2. Configuring the SIEM is Kind of a Nightmare

A SIEM does essentially nothing out of the box on its own. Of course, an organization can buy a preconfigured SIEM at extra costs, but these preconfigured SIEMs are often distractingly noisy and devoid of context. Furthermore, a preconfigured SIEM almost certainly isn’t—and really can’t be—tailored to the unique threat model, maturity, and needs of an organization. As such, inherently built into the already-substantial-cost of the SIEM is the slightly-less-exorbitant-but-still-significant cost of hiring an employee or consultant with the requisite skills to not only build out your SIEM but also generate the correlation rules for it going forward. And by the way, we’re suffering from a pretty serious skills shortage gap in the cybersecurity industry. Alternatively, you could pay for a threat intel feed to populate your SIEM, but this is also costly, not too mention noisy, which is another problem in an of itself. Noise aside (we’ll get to that later), it could take weeks or months feed your various data sources into your SIEM. The more disparate the data sources, the more complicated this task becomes.

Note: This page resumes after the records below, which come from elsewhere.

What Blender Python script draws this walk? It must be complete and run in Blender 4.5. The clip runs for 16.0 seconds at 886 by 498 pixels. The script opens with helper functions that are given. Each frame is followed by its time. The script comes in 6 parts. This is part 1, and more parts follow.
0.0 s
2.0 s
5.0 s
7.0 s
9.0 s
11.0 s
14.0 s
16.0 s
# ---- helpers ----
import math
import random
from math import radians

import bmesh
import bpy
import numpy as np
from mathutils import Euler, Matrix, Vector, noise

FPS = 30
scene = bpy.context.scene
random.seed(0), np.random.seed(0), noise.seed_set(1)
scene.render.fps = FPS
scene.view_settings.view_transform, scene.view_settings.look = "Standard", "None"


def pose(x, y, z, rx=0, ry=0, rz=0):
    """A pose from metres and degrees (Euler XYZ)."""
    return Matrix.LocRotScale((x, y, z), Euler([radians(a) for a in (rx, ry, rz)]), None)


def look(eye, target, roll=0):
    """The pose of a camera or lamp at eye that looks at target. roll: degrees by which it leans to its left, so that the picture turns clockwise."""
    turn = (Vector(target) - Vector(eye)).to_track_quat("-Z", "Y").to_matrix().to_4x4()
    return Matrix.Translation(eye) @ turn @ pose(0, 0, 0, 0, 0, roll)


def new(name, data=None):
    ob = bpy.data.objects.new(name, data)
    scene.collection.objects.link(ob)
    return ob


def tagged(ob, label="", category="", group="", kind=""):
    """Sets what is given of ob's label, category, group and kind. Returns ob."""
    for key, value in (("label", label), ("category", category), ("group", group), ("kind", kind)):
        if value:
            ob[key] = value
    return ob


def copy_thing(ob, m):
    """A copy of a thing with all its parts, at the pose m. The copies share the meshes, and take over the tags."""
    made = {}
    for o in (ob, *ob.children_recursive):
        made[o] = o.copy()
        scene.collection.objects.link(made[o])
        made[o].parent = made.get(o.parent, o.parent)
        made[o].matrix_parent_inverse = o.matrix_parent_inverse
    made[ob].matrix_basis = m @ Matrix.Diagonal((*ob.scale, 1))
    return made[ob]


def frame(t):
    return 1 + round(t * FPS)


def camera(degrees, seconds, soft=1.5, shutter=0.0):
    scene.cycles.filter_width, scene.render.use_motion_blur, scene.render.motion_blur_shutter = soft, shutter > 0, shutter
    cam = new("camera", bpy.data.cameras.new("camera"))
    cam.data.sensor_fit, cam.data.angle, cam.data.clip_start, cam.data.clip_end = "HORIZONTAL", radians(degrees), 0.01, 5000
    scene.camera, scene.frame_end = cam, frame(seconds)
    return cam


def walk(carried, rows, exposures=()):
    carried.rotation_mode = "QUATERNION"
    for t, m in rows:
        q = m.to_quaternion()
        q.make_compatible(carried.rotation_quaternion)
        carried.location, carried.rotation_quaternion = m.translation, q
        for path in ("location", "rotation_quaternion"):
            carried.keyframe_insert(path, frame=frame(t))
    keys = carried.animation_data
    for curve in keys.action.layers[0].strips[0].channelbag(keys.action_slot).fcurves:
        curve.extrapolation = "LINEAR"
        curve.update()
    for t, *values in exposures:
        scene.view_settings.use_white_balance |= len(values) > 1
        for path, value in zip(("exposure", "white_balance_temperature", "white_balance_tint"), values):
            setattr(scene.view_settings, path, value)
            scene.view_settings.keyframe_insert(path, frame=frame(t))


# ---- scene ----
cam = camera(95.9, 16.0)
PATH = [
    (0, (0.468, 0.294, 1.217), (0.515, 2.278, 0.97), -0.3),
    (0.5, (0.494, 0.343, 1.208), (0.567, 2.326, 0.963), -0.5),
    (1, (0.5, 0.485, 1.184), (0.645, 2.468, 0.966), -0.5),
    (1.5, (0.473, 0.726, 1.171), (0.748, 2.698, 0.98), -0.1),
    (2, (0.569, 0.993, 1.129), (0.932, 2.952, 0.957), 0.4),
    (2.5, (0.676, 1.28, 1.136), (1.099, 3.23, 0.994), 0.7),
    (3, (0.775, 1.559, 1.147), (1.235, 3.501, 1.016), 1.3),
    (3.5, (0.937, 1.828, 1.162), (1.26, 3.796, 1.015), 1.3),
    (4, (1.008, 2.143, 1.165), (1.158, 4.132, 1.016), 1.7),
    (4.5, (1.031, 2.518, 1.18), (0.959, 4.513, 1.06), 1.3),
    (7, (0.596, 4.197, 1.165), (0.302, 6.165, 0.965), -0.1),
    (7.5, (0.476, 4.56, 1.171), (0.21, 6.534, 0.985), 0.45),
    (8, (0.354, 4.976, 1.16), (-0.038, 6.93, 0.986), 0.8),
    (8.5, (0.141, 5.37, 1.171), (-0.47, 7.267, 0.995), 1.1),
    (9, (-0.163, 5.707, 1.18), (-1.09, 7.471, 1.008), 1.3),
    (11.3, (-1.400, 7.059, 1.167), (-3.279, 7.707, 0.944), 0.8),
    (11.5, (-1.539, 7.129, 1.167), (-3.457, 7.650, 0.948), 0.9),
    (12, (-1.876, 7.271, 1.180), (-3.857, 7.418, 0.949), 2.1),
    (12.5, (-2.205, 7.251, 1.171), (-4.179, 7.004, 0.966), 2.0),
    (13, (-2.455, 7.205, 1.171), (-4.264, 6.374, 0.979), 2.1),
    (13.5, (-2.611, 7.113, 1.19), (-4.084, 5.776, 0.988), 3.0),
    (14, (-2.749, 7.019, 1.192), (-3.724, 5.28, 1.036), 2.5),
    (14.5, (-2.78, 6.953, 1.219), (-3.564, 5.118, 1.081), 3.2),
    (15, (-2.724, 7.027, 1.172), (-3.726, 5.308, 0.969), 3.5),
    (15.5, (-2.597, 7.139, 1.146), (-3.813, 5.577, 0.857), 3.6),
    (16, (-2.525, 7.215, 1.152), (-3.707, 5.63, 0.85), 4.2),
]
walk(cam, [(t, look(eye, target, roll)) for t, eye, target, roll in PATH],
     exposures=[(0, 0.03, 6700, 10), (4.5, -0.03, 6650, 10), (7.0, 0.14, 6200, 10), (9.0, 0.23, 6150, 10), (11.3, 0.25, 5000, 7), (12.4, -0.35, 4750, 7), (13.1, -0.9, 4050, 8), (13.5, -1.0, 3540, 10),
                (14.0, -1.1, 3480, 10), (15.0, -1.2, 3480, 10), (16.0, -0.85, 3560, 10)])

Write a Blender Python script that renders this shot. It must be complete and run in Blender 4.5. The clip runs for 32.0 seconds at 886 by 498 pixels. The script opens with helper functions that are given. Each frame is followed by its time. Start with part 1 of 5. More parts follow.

Similarly, the Netwrix survey suggested locating data in the SIEM can be very challenging, with 65 percent reporting that they found it difficult locating requested data in their SIEM. Beyond this, you have to constantly track what is and isn’t communicating with your SIEM, because things just abruptly stop feeding the SIEM. Sometimes this hard to miss; other times it’s not abundantly clear that a data source has been cut off.

The Ponemon Institute’s founder sums up SIEM configuration and management issues nicely:

“The root of their dissatisfaction seems to be related to the complexity of the SIEM itself,” explained Dr. Larry Ponemon, chairman and founder of the Ponemon Institute. “In fact, 75 percent of respondents said there is significant, or very significant, effort involved in configuring their SIEM for their organization. Obviously, this complexity can make it very difficult to extract the value they want and need.”

3. SIEMs Require Highly Specialized Employees

In a 451 Research survey, 44 percent of organizations responded that they lacked the requisite staff expertise necessary to properly run a SIEM. In the Netwrix survey cited earlier, 55 percent of organizations said rely on SIEM specialists to operate their SIEM.

4. SIEMs are Just Too Darn Noisy

The Netwrix research claimed that 81 percent of respondents complained that their SIEMs generated too much “noise data.” In its SIEM survey, Rapid7 learned that more than half of organizations can only investigate between one and 10 alerts per day, whereas nearly three quarters of respondents’ SIEMs generate more than 10 alerts per day.

5. SIEMs Often Fail to Provide Context Around Alerts

Since SIEMs simply aggregate system logs and merely alert analysts when something bad may have happened, they often lack context and actionable data, which can leave analysts wondering how to respond to an alert from their SIEM. Less than half of respondents to the Ponemon Institute study reported that they were satisfied with the actionable intelligence they were getting from their SIEMs.

6. SIEMs Have a Reporting Problem

SIEM reporting is simply inflexible. Again from Netwrix: 63 percent of survey respondents said that they had difficulty understanding the reports output by their SIEM and a further 53 percent reported that they had to manually tweak their SIEM reporting so that non-tech stakeholders could understand.

The Big Picture

451 Research analysts Daniel Kennedy summarizes the issues with SOCs pretty nicely:

“SIEM solutions hold a lot of promise as the centralized solution for unlocking all the secrets held in the logs of enterprise systems and marrying them with the use of threat intelligence”, said Kennedy. ”That promise comes at a cost, SIEM solutions still retain a reputation for being difficult to set up, difficult to add new feeds to, and difficult to tune. That said, their value to the enterprise security manager is increasingly understood, and while many SIEM implementations may have started out as a compliance check mark, they have transcended those roots.”